• **Task input**:
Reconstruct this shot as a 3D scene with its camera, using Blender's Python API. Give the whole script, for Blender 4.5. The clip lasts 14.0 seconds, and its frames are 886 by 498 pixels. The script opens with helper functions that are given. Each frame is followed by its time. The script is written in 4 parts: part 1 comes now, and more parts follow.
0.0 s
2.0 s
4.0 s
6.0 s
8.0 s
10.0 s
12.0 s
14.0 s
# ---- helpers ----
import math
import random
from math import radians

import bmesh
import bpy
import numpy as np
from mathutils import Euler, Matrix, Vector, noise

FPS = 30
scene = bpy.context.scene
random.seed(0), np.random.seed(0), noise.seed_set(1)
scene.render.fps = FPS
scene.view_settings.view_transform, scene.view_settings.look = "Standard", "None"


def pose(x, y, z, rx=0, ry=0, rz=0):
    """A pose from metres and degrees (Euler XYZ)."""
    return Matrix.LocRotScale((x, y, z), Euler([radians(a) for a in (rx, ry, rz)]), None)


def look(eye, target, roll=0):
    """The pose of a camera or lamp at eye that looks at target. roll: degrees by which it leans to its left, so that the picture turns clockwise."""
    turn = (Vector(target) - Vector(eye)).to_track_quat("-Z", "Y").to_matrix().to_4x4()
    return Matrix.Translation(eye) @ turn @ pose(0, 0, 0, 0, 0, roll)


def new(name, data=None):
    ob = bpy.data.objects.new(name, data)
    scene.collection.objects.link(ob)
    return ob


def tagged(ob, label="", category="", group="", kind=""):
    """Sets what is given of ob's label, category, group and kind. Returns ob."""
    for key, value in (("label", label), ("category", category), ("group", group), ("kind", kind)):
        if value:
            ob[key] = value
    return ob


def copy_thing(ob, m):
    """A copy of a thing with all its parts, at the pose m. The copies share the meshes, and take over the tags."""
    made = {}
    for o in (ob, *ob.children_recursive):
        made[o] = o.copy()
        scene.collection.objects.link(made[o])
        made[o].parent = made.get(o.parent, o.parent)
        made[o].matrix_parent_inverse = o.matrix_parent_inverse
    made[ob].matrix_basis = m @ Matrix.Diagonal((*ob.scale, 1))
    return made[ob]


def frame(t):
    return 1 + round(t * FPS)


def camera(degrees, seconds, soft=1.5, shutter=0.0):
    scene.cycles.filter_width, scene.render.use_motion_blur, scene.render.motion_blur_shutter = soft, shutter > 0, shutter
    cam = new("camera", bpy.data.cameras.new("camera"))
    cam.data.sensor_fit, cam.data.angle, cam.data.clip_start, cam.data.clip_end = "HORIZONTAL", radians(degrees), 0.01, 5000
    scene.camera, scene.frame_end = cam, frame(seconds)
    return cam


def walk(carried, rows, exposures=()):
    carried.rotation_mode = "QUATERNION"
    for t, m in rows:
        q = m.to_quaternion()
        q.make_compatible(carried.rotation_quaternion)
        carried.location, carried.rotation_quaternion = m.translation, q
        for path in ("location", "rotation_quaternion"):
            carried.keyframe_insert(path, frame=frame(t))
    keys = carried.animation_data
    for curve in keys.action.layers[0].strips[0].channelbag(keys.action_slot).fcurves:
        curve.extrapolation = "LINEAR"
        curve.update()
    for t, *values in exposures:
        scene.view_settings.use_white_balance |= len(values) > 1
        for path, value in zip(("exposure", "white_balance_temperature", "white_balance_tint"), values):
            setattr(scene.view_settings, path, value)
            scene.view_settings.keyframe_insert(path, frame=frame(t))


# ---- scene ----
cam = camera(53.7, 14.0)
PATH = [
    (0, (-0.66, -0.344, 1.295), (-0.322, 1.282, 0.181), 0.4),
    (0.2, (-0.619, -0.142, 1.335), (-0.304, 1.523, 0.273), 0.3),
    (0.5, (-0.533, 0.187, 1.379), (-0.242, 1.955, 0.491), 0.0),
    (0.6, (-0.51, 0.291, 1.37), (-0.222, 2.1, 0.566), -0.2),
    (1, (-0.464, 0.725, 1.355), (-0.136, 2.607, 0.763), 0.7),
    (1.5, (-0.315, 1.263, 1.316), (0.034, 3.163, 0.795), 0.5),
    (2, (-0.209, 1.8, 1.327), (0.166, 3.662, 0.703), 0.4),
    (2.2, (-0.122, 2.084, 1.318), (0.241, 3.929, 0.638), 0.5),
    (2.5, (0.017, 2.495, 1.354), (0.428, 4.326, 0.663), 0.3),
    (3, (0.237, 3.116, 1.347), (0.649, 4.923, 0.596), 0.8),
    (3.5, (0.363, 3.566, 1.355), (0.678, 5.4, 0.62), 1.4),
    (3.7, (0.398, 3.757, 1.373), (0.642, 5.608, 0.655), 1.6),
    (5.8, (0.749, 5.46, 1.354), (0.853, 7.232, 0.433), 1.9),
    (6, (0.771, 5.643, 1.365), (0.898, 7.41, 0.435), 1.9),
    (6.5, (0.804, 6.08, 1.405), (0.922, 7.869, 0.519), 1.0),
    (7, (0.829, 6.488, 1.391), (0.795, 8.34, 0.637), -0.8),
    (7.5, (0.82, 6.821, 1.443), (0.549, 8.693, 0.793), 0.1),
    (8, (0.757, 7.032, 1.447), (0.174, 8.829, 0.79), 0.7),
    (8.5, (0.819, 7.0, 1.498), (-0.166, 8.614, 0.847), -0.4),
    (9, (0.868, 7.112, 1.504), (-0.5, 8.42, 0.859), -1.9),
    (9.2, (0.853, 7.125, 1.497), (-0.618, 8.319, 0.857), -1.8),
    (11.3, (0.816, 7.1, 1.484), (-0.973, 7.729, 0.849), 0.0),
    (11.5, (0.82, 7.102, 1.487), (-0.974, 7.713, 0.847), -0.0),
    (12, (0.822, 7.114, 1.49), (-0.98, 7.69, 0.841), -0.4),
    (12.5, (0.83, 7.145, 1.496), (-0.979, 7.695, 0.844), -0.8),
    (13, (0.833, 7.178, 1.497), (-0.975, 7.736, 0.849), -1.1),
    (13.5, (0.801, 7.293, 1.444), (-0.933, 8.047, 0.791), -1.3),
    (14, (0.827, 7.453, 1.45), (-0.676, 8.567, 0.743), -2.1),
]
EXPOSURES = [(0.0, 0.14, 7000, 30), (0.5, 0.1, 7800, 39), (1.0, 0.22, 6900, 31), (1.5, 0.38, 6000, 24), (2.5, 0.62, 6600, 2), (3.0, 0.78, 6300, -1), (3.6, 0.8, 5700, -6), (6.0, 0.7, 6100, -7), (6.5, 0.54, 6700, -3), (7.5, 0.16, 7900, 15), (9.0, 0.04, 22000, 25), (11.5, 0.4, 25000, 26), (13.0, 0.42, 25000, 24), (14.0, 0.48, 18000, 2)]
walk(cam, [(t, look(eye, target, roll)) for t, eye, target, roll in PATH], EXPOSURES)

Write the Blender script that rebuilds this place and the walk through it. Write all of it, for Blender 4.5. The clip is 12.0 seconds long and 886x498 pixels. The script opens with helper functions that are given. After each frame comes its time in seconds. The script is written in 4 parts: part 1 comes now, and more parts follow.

• **Brief**: Working from the material above, retype it in its entirety without change.

• **Reply**:
Reconstruct this shot as a 3D scene with its camera, using Blender's Python API. Give the whole script, for Blender 4.5. The clip lasts 14.0 seconds, and its frames are 886 by 498 pixels. The script opens with helper functions that are given. Each frame is followed by its time. The script is written in 4 parts: part 1 comes now, and more parts follow.
0.0 s
2.0 s
4.0 s
6.0 s
8.0 s
10.0 s
12.0 s
14.0 s
# ---- helpers ----
import math
import random
from math import radians

import bmesh
import bpy
import numpy as np
from mathutils import Euler, Matrix, Vector, noise

FPS = 30
scene = bpy.context.scene
random.seed(0), np.random.seed(0), noise.seed_set(1)
scene.render.fps = FPS
scene.view_settings.view_transform, scene.view_settings.look = "Standard", "None"


def pose(x, y, z, rx=0, ry=0, rz=0):
    """A pose from metres and degrees (Euler XYZ)."""
    return Matrix.LocRotScale((x, y, z), Euler([radians(a) for a in (rx, ry, rz)]), None)


def look(eye, target, roll=0):
    """The pose of a camera or lamp at eye that looks at target. roll: degrees by which it leans to its left, so that the picture turns clockwise."""
    turn = (Vector(target) - Vector(eye)).to_track_quat("-Z", "Y").to_matrix().to_4x4()
    return Matrix.Translation(eye) @ turn @ pose(0, 0, 0, 0, 0, roll)


def new(name, data=None):
    ob = bpy.data.objects.new(name, data)
    scene.collection.objects.link(ob)
    return ob


def tagged(ob, label="", category="", group="", kind=""):
    """Sets what is given of ob's label, category, group and kind. Returns ob."""
    for key, value in (("label", label), ("category", category), ("group", group), ("kind", kind)):
        if value:
            ob[key] = value
    return ob


def copy_thing(ob, m):
    """A copy of a thing with all its parts, at the pose m. The copies share the meshes, and take over the tags."""
    made = {}
    for o in (ob, *ob.children_recursive):
        made[o] = o.copy()
        scene.collection.objects.link(made[o])
        made[o].parent = made.get(o.parent, o.parent)
        made[o].matrix_parent_inverse = o.matrix_parent_inverse
    made[ob].matrix_basis = m @ Matrix.Diagonal((*ob.scale, 1))
    return made[ob]


def frame(t):
    return 1 + round(t * FPS)


def camera(degrees, seconds, soft=1.5, shutter=0.0):
    scene.cycles.filter_width, scene.render.use_motion_blur, scene.render.motion_blur_shutter = soft, shutter > 0, shutter
    cam = new("camera", bpy.data.cameras.new("camera"))
    cam.data.sensor_fit, cam.data.angle, cam.data.clip_start, cam.data.clip_end = "HORIZONTAL", radians(degrees), 0.01, 5000
    scene.camera, scene.frame_end = cam, frame(seconds)
    return cam


def walk(carried, rows, exposures=()):
    carried.rotation_mode = "QUATERNION"
    for t, m in rows:
        q = m.to_quaternion()
        q.make_compatible(carried.rotation_quaternion)
        carried.location, carried.rotation_quaternion = m.translation, q
        for path in ("location", "rotation_quaternion"):
            carried.keyframe_insert(path, frame=frame(t))
    keys = carried.animation_data
    for curve in keys.action.layers[0].strips[0].channelbag(keys.action_slot).fcurves:
        curve.extrapolation = "LINEAR"
        curve.update()
    for t, *values in exposures:
        scene.view_settings.use_white_balance |= len(values) > 1
        for path, value in zip(("exposure", "white_balance_temperature", "white_balance_tint"), values):
            setattr(scene.view_settings, path, value)
            scene.view_settings.keyframe_insert(path, frame=frame(t))


# ---- scene ----
cam = camera(53.7, 14.0)
PATH = [
    (0, (-0.66, -0.344, 1.295), (-0.322, 1.282, 0.181), 0.4),
    (0.2, (-0.619, -0.142, 1.335), (-0.304, 1.523, 0.273), 0.3),
    (0.5, (-0.533, 0.187, 1.379), (-0.242, 1.955, 0.491), 0.0),
    (0.6, (-0.51, 0.291, 1.37), (-0.222, 2.1, 0.566), -0.2),
    (1, (-0.464, 0.725, 1.355), (-0.136, 2.607, 0.763), 0.7),
    (1.5, (-0.315, 1.263, 1.316), (0.034, 3.163, 0.795), 0.5),
    (2, (-0.209, 1.8, 1.327), (0.166, 3.662, 0.703), 0.4),
    (2.2, (-0.122, 2.084, 1.318), (0.241, 3.929, 0.638), 0.5),
    (2.5, (0.017, 2.495, 1.354), (0.428, 4.326, 0.663), 0.3),
    (3, (0.237, 3.116, 1.347), (0.649, 4.923, 0.596), 0.8),
    (3.5, (0.363, 3.566, 1.355), (0.678, 5.4, 0.62), 1.4),
    (3.7, (0.398, 3.757, 1.373), (0.642, 5.608, 0.655), 1.6),
    (5.8, (0.749, 5.46, 1.354), (0.853, 7.232, 0.433), 1.9),
    (6, (0.771, 5.643, 1.365), (0.898, 7.41, 0.435), 1.9),
    (6.5, (0.804, 6.08, 1.405), (0.922, 7.869, 0.519), 1.0),
    (7, (0.829, 6.488, 1.391), (0.795, 8.34, 0.637), -0.8),
    (7.5, (0.82, 6.821, 1.443), (0.549, 8.693, 0.793), 0.1),
    (8, (0.757, 7.032, 1.447), (0.174, 8.829, 0.79), 0.7),
    (8.5, (0.819, 7.0, 1.498), (-0.166, 8.614, 0.847), -0.4),
    (9, (0.868, 7.112, 1.504), (-0.5, 8.42, 0.859), -1.9),
    (9.2, (0.853, 7.125, 1.497), (-0.618, 8.319, 0.857), -1.8),
    (11.3, (0.816, 7.1, 1.484), (-0.973, 7.729, 0.849), 0.0),
    (11.5, (0.82, 7.102, 1.487), (-0.974, 7.713, 0.847), -0.0),
    (12, (0.822, 7.114, 1.49), (-0.98, 7.69, 0.841), -0.4),
    (12.5, (0.83, 7.145, 1.496), (-0.979, 7.695, 0.844), -0.8),
    (13, (0.833, 7.178, 1.497), (-0.975, 7.736, 0.849), -1.1),
    (13.5, (0.801, 7.293, 1.444), (-0.933, 8.047, 0.791), -1.3),
    (14, (0.827, 7.453, 1.45), (-0.676, 8.567, 0.743), -2.1),
]
EXPOSURES = [(0.0, 0.14, 7000, 30), (0.5, 0.1, 7800, 39), (1.0, 0.22, 6900, 31), (1.5, 0.38, 6000, 24), (2.5, 0.62, 6600, 2), (3.0, 0.78, 6300, -1), (3.6, 0.8, 5700, -6), (6.0, 0.7, 6100, -7), (6.5, 0.54, 6700, -3), (7.5, 0.16, 7900, 15), (9.0, 0.04, 22000, 25), (11.5, 0.4, 25000, 26), (13.0, 0.42, 25000, 24), (14.0, 0.48, 18000, 2)]
walk(cam, [(t, look(eye, target, roll)) for t, eye, target, roll in PATH], EXPOSURES)

Write the Blender script that rebuilds this place and the walk through it. Write all of it, for Blender 4.5. The clip is 12.0 seconds long and 886x498 pixels. The script opens with helper functions that are given. After each frame comes its time in seconds. The script is written in 4 parts: part 1 comes now, and more parts follow.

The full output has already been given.